3 For I delivered to you as of first importance what I also received: that Christ died for our sins in accordance with the Scriptures, 4 that he was buried, that he was raised on the third day in accordance with the Scriptures, 5 and that he appeared to Cephas, then to the twelve. (1 Cor 15:3-5)

For some of you, that’s the place to start. Believe in Christ as the payment for your sins: “Christ died for our sins.”

But this Christ is also the one who after he was raised “on the third day.” Then he ascended to God’s right hand. Finally, he poured out the Holy Spirit on God’s people (Acts 2:32–36).

Our Savior, Jesus Christ, is the one who gives the Holy Spirit and who baptizes us with the Holy Spirit.

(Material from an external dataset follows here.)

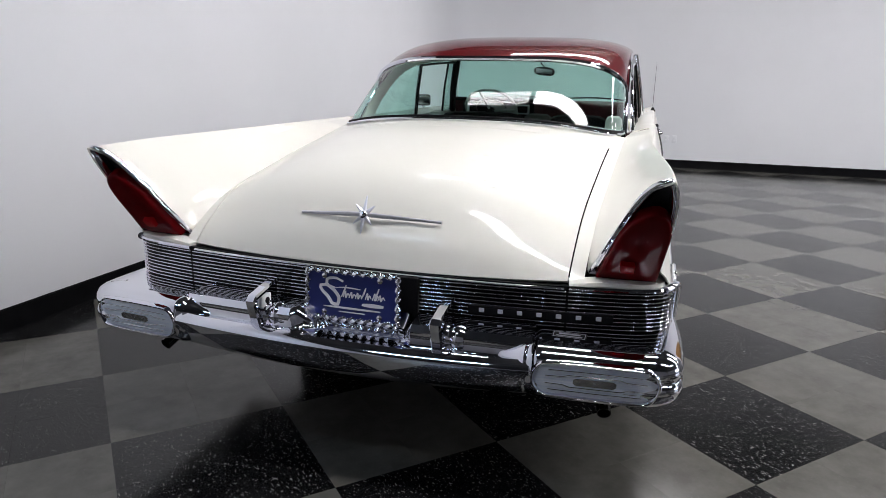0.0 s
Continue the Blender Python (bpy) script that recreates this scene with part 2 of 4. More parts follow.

But as the people of God, who do believe in Christ, let us be those who “earnestly desire” spiritual gifts to see the people we love “built up and encouraged and consoled.”

To see them experience more faith, more strength, more healing.

Let us be those who know

Every good gift and every perfect gift is from above, coming down from the Father of lights, with whom there is no variation or shadow due to change. (James 1:17)

And among these “good” and “perfect” gifts our Father gives are the gifts of the Spirit. We can trust that these gifts are good, because our God is good!

After the service, we invite you to come forward for a time of ministry.

Prayer and closing song.

[1] But on this see Kevin DeYoung’s post, https://www.thegospelcoalition.org/blogs/kevin-deyoung/the-puritans-strange-fire-cessationism-and-the-westminster-confession/. The early Reformed Protestants were not quite as cessationist as some of their modern counterparts.

[2] D.A. Carson, Showing the Spirit: A Theological Exposition of 1 Corinthians 12–14 (Grand Rapids, MI: Baker, 1987), 57, 76.